KEY POINTS:
My heart swelled with pride on Monday when I heard on the radio of the award of the Victoria Cross to Corporal Willy Apiata.
And my heart sang when I heard that he had won the highest of our nation's gallantry awards for saving a life, rather than - as so many have - for killing lots of enemies.
I was almost in tears as I watched this humble young Maori soldier wave off his bravery as "just doing what I was trained for - to do my job and look after my mates ... "
In spite of his belief to the contrary, his life is forever changed, for he has joined a pantheon of heroes who give a whole new meaning to "we will remember them"; men whom we will recall with pride long after we've forgotten all the names of the big-money show ponies who run up and down rugby fields or sail fancy yachts.
Corporal Apiata, I salute you. You have laid to rest once and for all the dreadful appellation "Once Were Warriors".
* We read screeds these days about the upcoming American presidential elections, the war in Iraq and other facets of American foreign policy - all written by professionals. But rarely do we read anything about what the ordinary American thinks of all this.
Thus I was fascinated the other day to receive from a long-time friend in Chicago - a Vietnam veteran and a patriot - a letter giving (unsolicited) his thoughts on the state of his nation.
Having complained that the housing market "has gone stone cold dead" and that petrol prices have "risen to unprecedented heights", he writes:
"G.W. Bush has so screwed this country I cannot imagine where we are going to end up. He did Iraq for the oil industry, but has alienated all the oil-producing countries, antagonised all our natural allies, squandered all the goodwill engendered by 9-11, and is courting inflation like the 1930s.
"Beside that he has pretty much instituted a police state based on no due process of law and no habeas corpus, a violation of the Magna Carta, if not the United States Constitution. The country is going straight down the drain and no one cares.
"Neil Postman wrote a book years ago called Amusing Ourselves to Death, and I think that should be the new US national anthem.
"It is very frustrating and disillusioning that for the major industrial nation in the world we have a very poor record with infant mortality, affordable healthcare, college graduation, aid to education, affordable housing, and folks living below the poverty level.

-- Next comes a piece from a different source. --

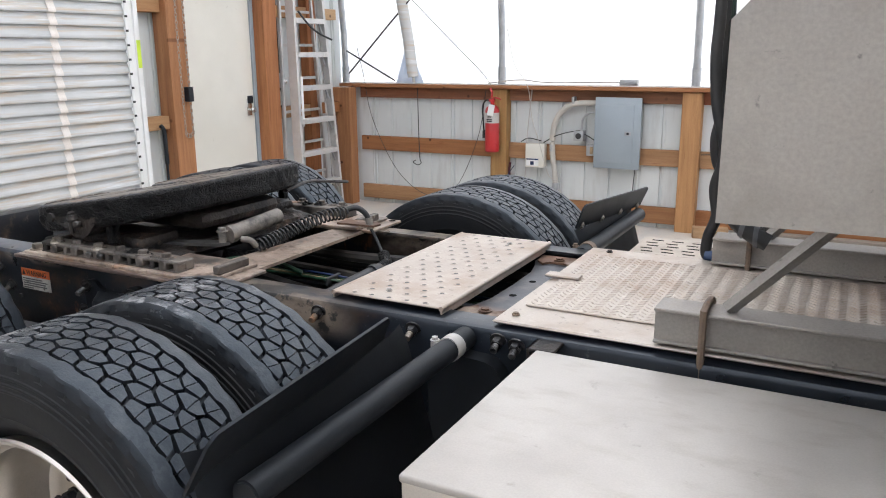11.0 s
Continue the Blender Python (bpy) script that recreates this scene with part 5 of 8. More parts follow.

"And all the while we are fixated on moron movie stars, media celebrities, religious nutcases, sport, sex and food.
"What I am observing now depresses me beyond words: folks willing to render up their civil rights - freedom of speech, due process and so forth - without a thought, the very things this country was founded to protect.
"We have a nitwit in the White House, an aggressive military, a dependence on foreign oil and Chinese and Mexican manufacturing, linked with a distaste for education and vital research, abrogating that to India and China.
"The world my kids will inherit will be far different from the one we grew up in. Truly, a two-tiered society has developed - haves and never-will-haves. The never-will-haves are placated with bread and circuses, have no idea what a wider world holds, and will never have a clue - and nor will their kids - about the possibilities that exist in life.
"They have become a rather perpetual Dickensian underclass, almost English as a caste/class system.
"I have never been more ashamed of my country than I am now and that won't change until we have a regime change in Washington. I have sent money to back the campaign of Barack Obama for President.
"I really feel deep down that we must have real systemic change in Washington and Obama represents that kind of change - young, very bright, articulate, forward-looking, seeing an inclusive America, and wanting to do good.
"We must rid ourselves of the old-time, business-as-usual politicos ... and return, if we can, to a representative form of government.
"I feel in my guts that Obama represents that goal, and represents substantive change, which is long overdue, especially after the guy now in the White House.
"I have met Obama and he is just magnetic. We have not seen idealism and youth in Washington for far too long - just old guys, with old ideas, and too many favours owed."
There are those among us who, like me, will note several parallels with New Zealand society today, but all in all aren't you glad you're a Kiwi rather than a Yank?
Seems to me we have much to be thankful for, tired old Government and all.